Unklarheit über Einsehbarkeit der Akten
Noch immer herrscht Unklarheit darüber, ob alle Akten zu dem Attentat einsehbar sind und in welchen Archiven unter Verschluss gehaltene Dokumente aufbewahrt werden. Bayerns Innenminister Joachim Herrmann (CSU) hatte im Juni mitgeteilt, dass die Akten zu dem Anschlag im Münchner Staatsarchiv vollständig zugänglich sind. Das Auswärtige Amt antwortete auf taz-Anfrage, dass alle Dokumente zu dem Fall in ihrem Politischen Archiv öffentlich verfügbar seien. Und das Bundesinnenministerium? Das kann auf Anfrage keinen Überblick geben, wo welche Akten aus den verschiedenen Abteilungen lagern und wie viele Dokumente zu dem Fall noch unter Verschluss sind.

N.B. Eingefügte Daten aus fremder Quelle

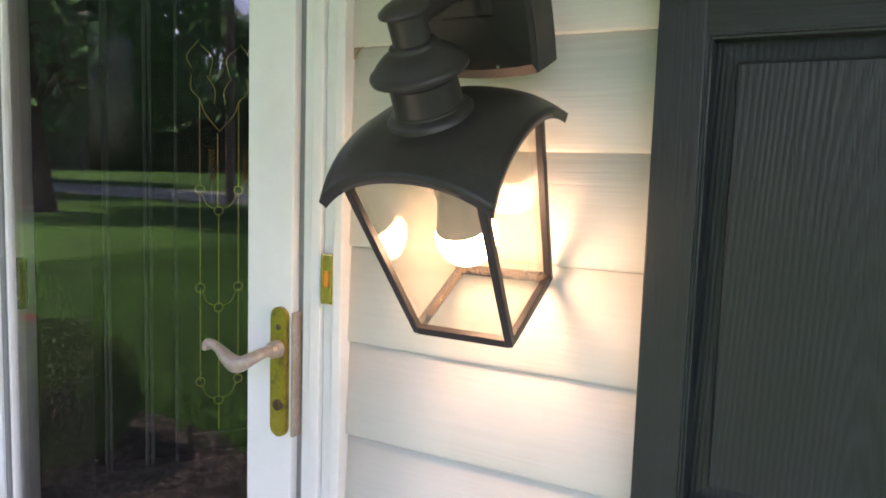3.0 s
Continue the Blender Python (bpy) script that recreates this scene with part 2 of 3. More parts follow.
M_DIRT = material("dark_speck", (0.05, 0.045, 0.035), 0.9, vary=0.3)
M_CRUST = material("insect_crust", (0.15, 0.105, 0.062), 0.9, vary=0.6, scale=90, fine=420, bump=0.5)
M_CAULK = material("weathered_caulk", (0.46, 0.46, 0.44), 0.8, vary=0.35, scale=70, fine=260, bump=0.5)
M_STAIN_SHADE = material("brown_stain_shade", (0.33, 0.25, 0.165), 0.9, vary=0.35, scale=60, fine=300, bump=0.3)
M_HOLE_SHADE = material("hole_shade", (0.01, 0.01, 0.01), 0.9, vary=0.1)
# Near-black wall colour holds the darkness of the unlit hall.
M_ROOM = material("room_shade_black", (0.016, 0.015, 0.013), 0.8, vary=0.1, spec=0.05)
# Inner door and hall floor: interior darkness put into the colour; roof too dark.
M_INNER = material("shade_black", (0.014, 0.012, 0.010), 0.6, vary=0.2, spec=0.08)
M_CAME = material("brass_came", (0.38, 0.28, 0.07), 0.4, metal=0.7, vary=0.15)
M_STRIP = material("faint_grey_strip", (0.026, 0.030, 0.026), 0.6, vary=0.7, scale=8, spec=0.2)
M_INGLASS = pane_glass("inner_glass", 0.06)
M_LAWN = material("lawn", (0.031, 0.104, 0.015), 0.9, vary=0.55, scale=0.5, fine=9, bump=0.6, depth=0.03, second=(0.042, 0.148, 0.019), amount=0.7, stain_scale=0.25, spec=0.1)
M_ROAD = material("pale_asphalt", (0.25, 0.29, 0.24), 0.9, vary=0.15, scale=0.6, fine=20, bump=0.3)
M_MULCH = material("bark_mulch", (0.052, 0.044, 0.035), 0.95, vary=0.55, scale=14, fine=90, bump=0.9, depth=0.02, spec=0.1)
M_CHIP = material("bark_chip", (0.078, 0.072, 0.060), 0.9, vary=0.75, scale=20, fine=120, bump=0.6, depth=0.004, island=1.6, spec=0.15)
M_BARK = material("tree_bark", (0.075, 0.058, 0.042), 0.95, vary=0.4, scale=3, fine=25, bump=0.9, depth=0.03, stretch=(1, 1, 0.25), spec=0.1)
M_LEAF = material("tree_leaves", (0.078, 0.180, 0.088), 0.55, vary=0.55, scale=0.7, fine=7, bump=0.0, rand=0.3, spec=0.35, through_light=0.6)
M_BOX = material("boxwood_leaves", (0.045, 0.105, 0.020), 0.5, vary=0.5, scale=8, fine=60, bump=0.0, spec=0.2, through_light=0.3)
M_ROSELEAF = material("rose_leaves", (0.040, 0.085, 0.022), 0.55, vary=0.45, scale=9, fine=40, bump=0.0, spec=0.2, through_light=0.3)
M_DARKLEAF = material("dark_shrub_leaves", (0.030, 0.030, 0.020), 0.6, vary=0.5, scale=20, fine=80, bump=0.0)
M_ROSE = material("rose_petals", (0.62, 0.02, 0.05), 0.6, vary=0.2, scale=30, bump=0.0)
M_POLE = material("weathered_pole", (0.16, 0.13, 0.10), 0.9, vary=0.25, scale=3, fine=30, bump=0.5)
M_SIGNY = material("orange_sheeting", (0.90, 0.42, 0.03), 0.5, vary=0.06)
M_SIGNB = material("black_sheeting", (0.02, 0.02, 0.02), 0.5, vary=0.1)


# ---- makers ----
def mesh_ob(name, bm, mat, smooth=False):
    me = bpy.data.meshes.new(name)
    bm.normal_update()
    bm.to_mesh(me)
    bm.free()
    me.materials.append(mat)
    if smooth:
        for p in me.polygons:
            p.use_smooth = True
        me.set_sharp_from_angle(angle=radians(34))
    return new(name, me)


WORLD_OF = {}


def thing(name, at, label, category, group="", kind="", rot=0.0):
    """An Empty at the thing's base."""
    e = new(name)
    e.empty_display_size = 0.02
    e.matrix_basis = pose(*at, rot)
    WORLD_OF[e.name] = e.matrix_basis.copy()
    return tagged(e, label, category, group, kind)


def part(name, bm, mat, parent=None, label="", smooth=False, local=False, at=None):
    """Links a bmesh as one mesh object under a thing or a part. Vertices in the world, or local to the thing."""
    ob = mesh_ob(name, bm, mat, smooth)
    if parent is not None:
        ob.parent = parent
        w = WORLD_OF.get(parent.name, Matrix.Identity(4))
        if not local:
            ob.matrix_parent_inverse = w.inverted()
            WORLD_OF[ob.name] = Matrix.Identity(4)
        else:
            WORLD_OF[ob.name] = w
    if label:
        ob["label"] = label
    return ob


def box(x0, x1, y0, y1, z0, z1, bevel=0.0, bm=None, seg=2):
    own = bm is None
    bm = bm or bmesh.new()
    r = bmesh.ops.create_cube(bm, size=1.0)
    vs = r["verts"]
    for v in vs:
        v.co = Vector((x0 + (v.co.x + 0.5) * (x1 - x0), y0 + (v.co.y + 0.5) * (y1 - y0), z0 + (v.co.z + 0.5) * (z1 - z0)))
    if bevel:
        es = list({e for v in vs for e in v.link_edges})
        bmesh.ops.bevel(bm, geom=es, offset=bevel, segments=seg, affect="EDGES", profile=0.6)
    return bm


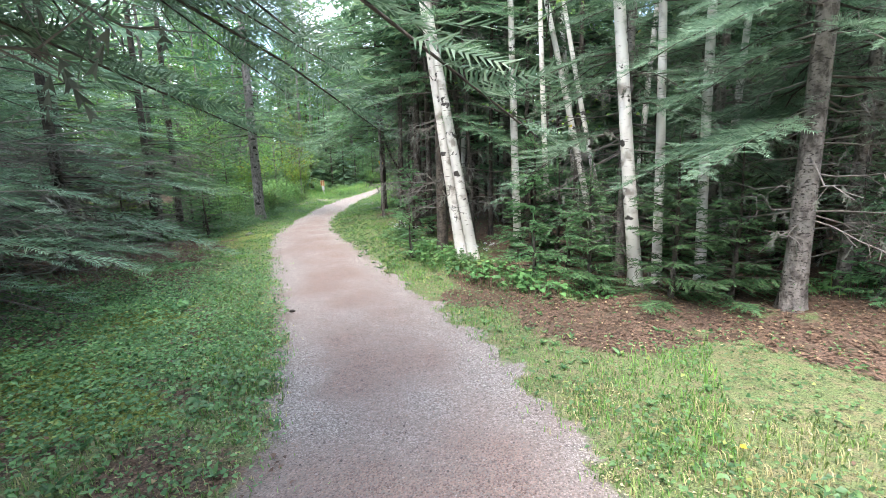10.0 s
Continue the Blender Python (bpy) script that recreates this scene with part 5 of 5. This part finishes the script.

Charlotte Knobloch, Präsidentin der Israelitischen Kultusgemeinde München und Oberbayern, hofft, dass die Bundesregierung und die Familien der Opfer noch „eine gute Lösung“ finden. Vor allem in den Jahren nach dem Attentat ist die Geiselnahme nur nebensächlich aufgearbeitet worden. „In der Bevölkerung ist München 72 vor allem mit seinen heiteren Momenten im Gedächtnis geblieben: Mark Spitz’ Medaillen, Dackel Waldi, die Stimmung im Olympiastadion“, sagte Knobloch der taz. Erst später sei das Attentat in den Fokus gerückt.
In den vergangenen Tagen spürten in München wieder viele Menschen die von Knobloch beschriebene Stimmung. Bis Sonntag fand in der Stadt und in den Sportstätten von damals die Europameisterschaft in neun Sportarten statt: die größte Sportveranstaltung seit den Olympischen Sommerspielen 1972. Während die Hinterbliebenen des Attentats derzeit immer noch um Aufklärung kämpfen, werden in der Münchner Stadtpolitik erste Stimmen laut, sich wieder als Ausrichtungsort für die Olympischen Spiele zu bewerben.